__DATASET EXCERPT__
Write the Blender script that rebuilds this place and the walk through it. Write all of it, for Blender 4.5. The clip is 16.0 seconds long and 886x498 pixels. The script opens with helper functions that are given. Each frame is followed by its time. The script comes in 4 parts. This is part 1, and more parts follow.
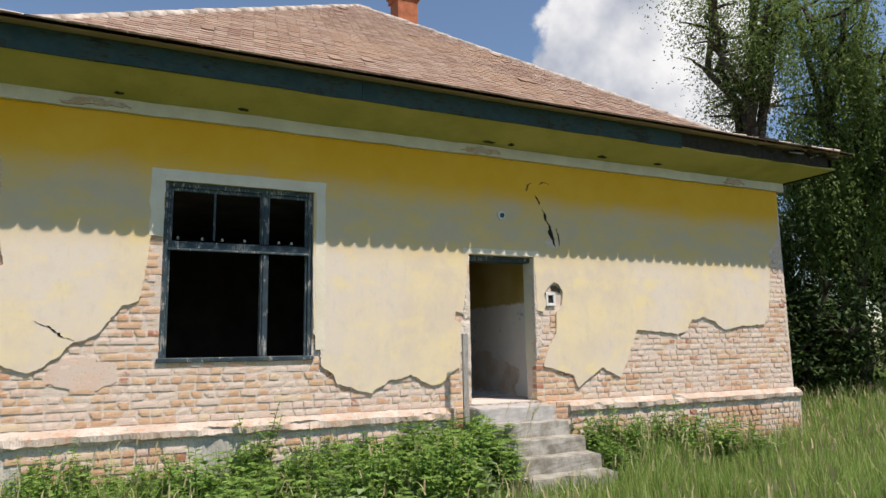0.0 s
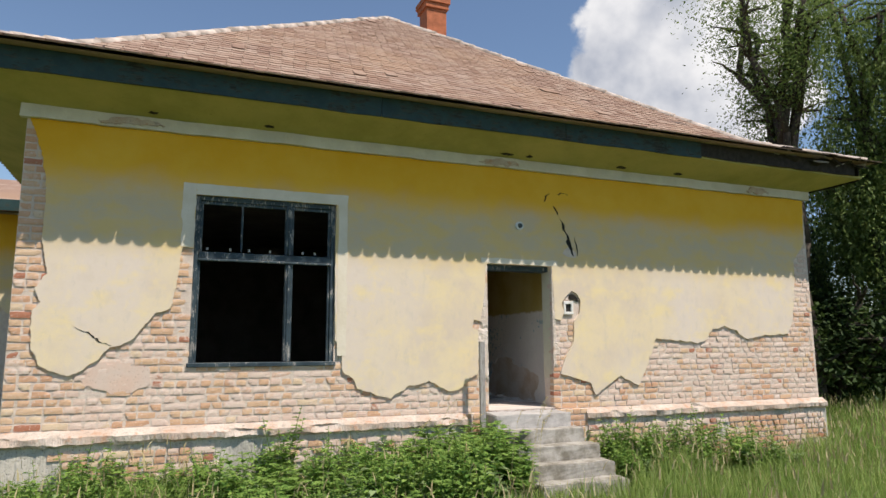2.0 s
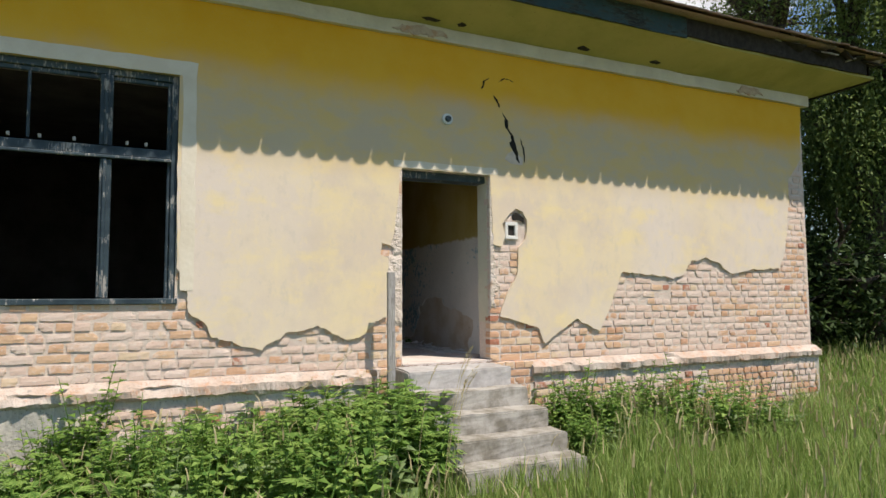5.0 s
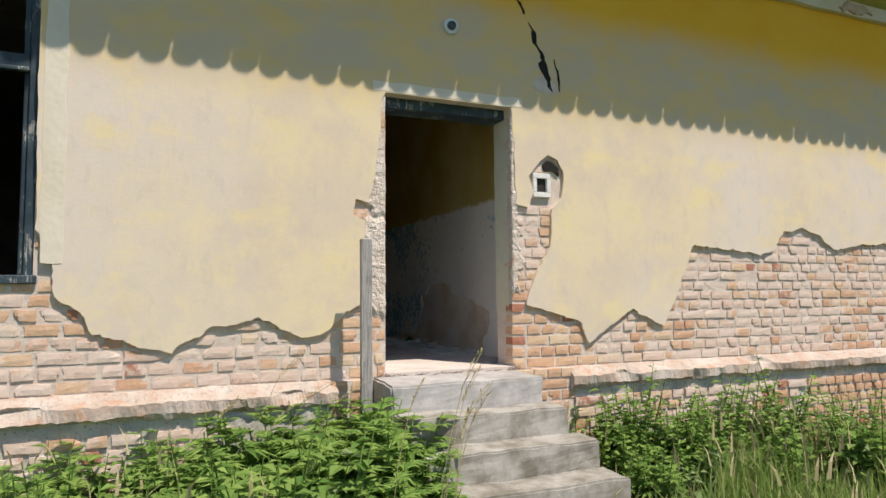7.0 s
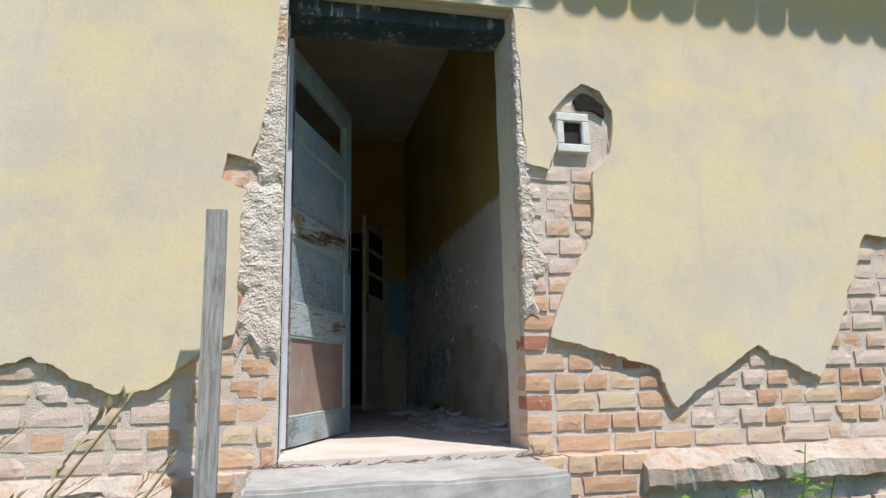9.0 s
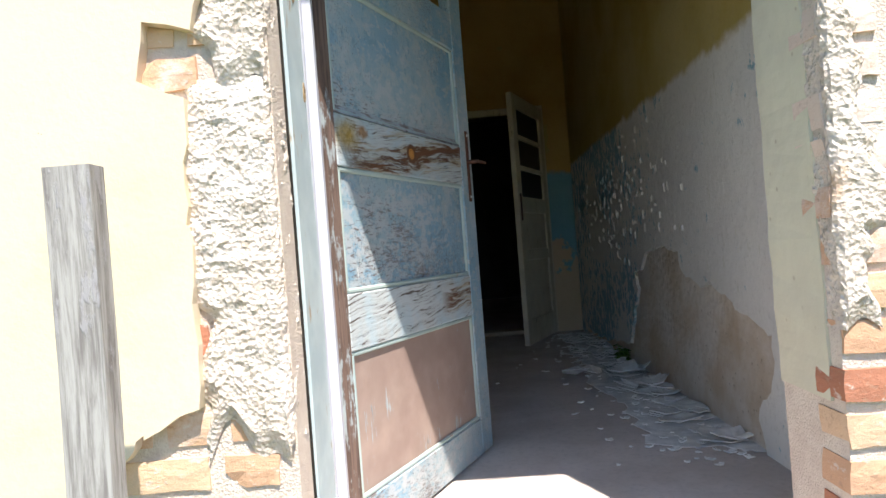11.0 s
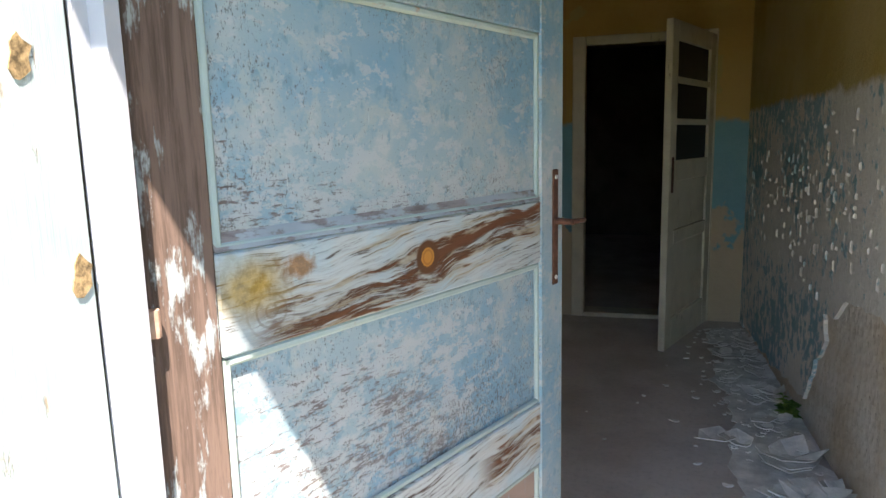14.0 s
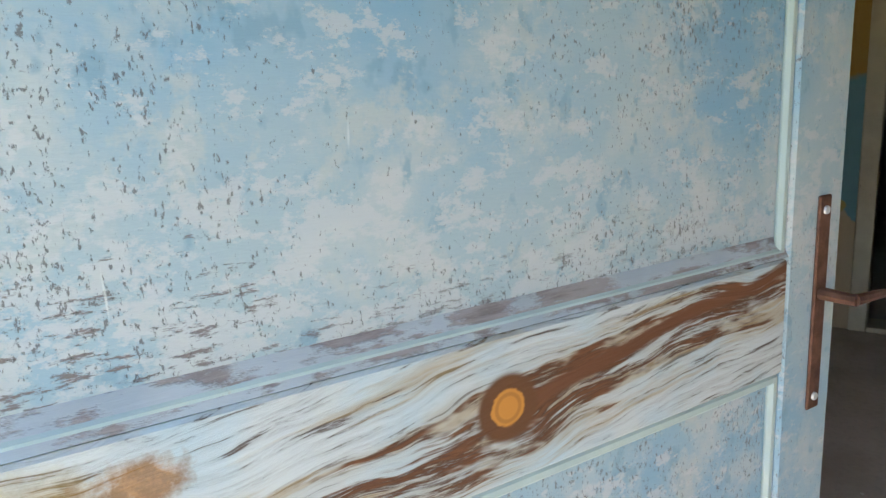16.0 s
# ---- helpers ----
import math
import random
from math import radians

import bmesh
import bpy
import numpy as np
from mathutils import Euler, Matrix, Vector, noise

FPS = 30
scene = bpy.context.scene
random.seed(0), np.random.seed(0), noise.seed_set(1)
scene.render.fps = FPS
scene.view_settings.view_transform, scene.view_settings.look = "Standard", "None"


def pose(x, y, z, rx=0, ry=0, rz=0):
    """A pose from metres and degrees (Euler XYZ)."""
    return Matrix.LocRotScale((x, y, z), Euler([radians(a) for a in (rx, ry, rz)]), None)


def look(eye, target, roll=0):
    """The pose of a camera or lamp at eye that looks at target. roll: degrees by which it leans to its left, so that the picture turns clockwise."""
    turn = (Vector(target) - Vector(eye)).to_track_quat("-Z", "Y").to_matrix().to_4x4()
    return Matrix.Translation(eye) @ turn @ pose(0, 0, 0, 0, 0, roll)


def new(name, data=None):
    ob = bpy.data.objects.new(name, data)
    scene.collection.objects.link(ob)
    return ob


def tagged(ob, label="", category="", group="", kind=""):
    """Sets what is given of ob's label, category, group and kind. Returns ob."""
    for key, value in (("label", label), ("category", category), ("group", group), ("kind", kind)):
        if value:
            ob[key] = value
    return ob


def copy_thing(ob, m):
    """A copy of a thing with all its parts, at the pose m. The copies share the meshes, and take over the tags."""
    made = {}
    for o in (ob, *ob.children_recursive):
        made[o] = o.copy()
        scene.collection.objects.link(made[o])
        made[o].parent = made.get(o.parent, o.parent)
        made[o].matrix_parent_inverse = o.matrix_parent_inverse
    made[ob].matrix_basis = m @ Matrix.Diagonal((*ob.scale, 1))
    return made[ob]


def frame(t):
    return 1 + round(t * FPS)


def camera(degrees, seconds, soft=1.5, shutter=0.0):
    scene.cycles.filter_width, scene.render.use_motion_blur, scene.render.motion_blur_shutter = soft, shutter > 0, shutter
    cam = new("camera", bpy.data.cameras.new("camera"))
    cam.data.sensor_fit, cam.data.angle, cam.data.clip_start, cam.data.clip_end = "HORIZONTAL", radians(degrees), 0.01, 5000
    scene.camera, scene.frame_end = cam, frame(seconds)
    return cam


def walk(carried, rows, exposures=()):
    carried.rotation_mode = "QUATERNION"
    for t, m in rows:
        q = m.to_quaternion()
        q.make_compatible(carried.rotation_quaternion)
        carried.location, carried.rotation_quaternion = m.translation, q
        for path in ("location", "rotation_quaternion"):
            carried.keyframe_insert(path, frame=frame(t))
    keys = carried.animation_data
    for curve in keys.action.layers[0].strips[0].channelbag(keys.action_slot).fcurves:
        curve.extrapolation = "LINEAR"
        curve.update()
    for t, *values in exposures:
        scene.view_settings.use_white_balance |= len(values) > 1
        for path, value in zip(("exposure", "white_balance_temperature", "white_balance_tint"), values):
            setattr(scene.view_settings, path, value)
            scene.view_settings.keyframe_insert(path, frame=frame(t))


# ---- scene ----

__SET EXERCISE__
Output each line exactly; omit every picture.

__SOLUTION FOR THIS PROBLEM__
Write the Blender script that rebuilds this place and the walk through it. Write all of it, for Blender 4.5. The clip is 16.0 seconds long and 886x498 pixels. The script opens with helper functions that are given. Each frame is followed by its time. The script comes in 4 parts. This is part 1, and more parts follow.
0.0 s
2.0 s
5.0 s
7.0 s
9.0 s
11.0 s
14.0 s
16.0 s
# ---- helpers ----
import math
import random
from math import radians

import bmesh
import bpy
import numpy as np
from mathutils import Euler, Matrix, Vector, noise

FPS = 30
scene = bpy.context.scene
random.seed(0), np.random.seed(0), noise.seed_set(1)
scene.render.fps = FPS
scene.view_settings.view_transform, scene.view_settings.look = "Standard", "None"


def pose(x, y, z, rx=0, ry=0, rz=0):
    """A pose from metres and degrees (Euler XYZ)."""
    return Matrix.LocRotScale((x, y, z), Euler([radians(a) for a in (rx, ry, rz)]), None)


def look(eye, target, roll=0):
    """The pose of a camera or lamp at eye that looks at target. roll: degrees by which it leans to its left, so that the picture turns clockwise."""
    turn = (Vector(target) - Vector(eye)).to_track_quat("-Z", "Y").to_matrix().to_4x4()
    return Matrix.Translation(eye) @ turn @ pose(0, 0, 0, 0, 0, roll)


def new(name, data=None):
    ob = bpy.data.objects.new(name, data)
    scene.collection.objects.link(ob)
    return ob


def tagged(ob, label="", category="", group="", kind=""):
    """Sets what is given of ob's label, category, group and kind. Returns ob."""
    for key, value in (("label", label), ("category", category), ("group", group), ("kind", kind)):
        if value:
            ob[key] = value
    return ob


def copy_thing(ob, m):
    """A copy of a thing with all its parts, at the pose m. The copies share the meshes, and take over the tags."""
    made = {}
    for o in (ob, *ob.children_recursive):
        made[o] = o.copy()
        scene.collection.objects.link(made[o])
        made[o].parent = made.get(o.parent, o.parent)
        made[o].matrix_parent_inverse = o.matrix_parent_inverse
    made[ob].matrix_basis = m @ Matrix.Diagonal((*ob.scale, 1))
    return made[ob]


def frame(t):
    return 1 + round(t * FPS)


def camera(degrees, seconds, soft=1.5, shutter=0.0):
    scene.cycles.filter_width, scene.render.use_motion_blur, scene.render.motion_blur_shutter = soft, shutter > 0, shutter
    cam = new("camera", bpy.data.cameras.new("camera"))
    cam.data.sensor_fit, cam.data.angle, cam.data.clip_start, cam.data.clip_end = "HORIZONTAL", radians(degrees), 0.01, 5000
    scene.camera, scene.frame_end = cam, frame(seconds)
    return cam


def walk(carried, rows, exposures=()):
    carried.rotation_mode = "QUATERNION"
    for t, m in rows:
        q = m.to_quaternion()
        q.make_compatible(carried.rotation_quaternion)
        carried.location, carried.rotation_quaternion = m.translation, q
        for path in ("location", "rotation_quaternion"):
            carried.keyframe_insert(path, frame=frame(t))
    keys = carried.animation_data
    for curve in keys.action.layers[0].strips[0].channelbag(keys.action_slot).fcurves:
        curve.extrapolation = "LINEAR"
        curve.update()
    for t, *values in exposures:
        scene.view_settings.use_white_balance |= len(values) > 1
        for path, value in zip(("exposure", "white_balance_temperature", "white_balance_tint"), values):
            setattr(scene.view_settings, path, value)
            scene.view_settings.keyframe_insert(path, frame=frame(t))


# ---- scene ----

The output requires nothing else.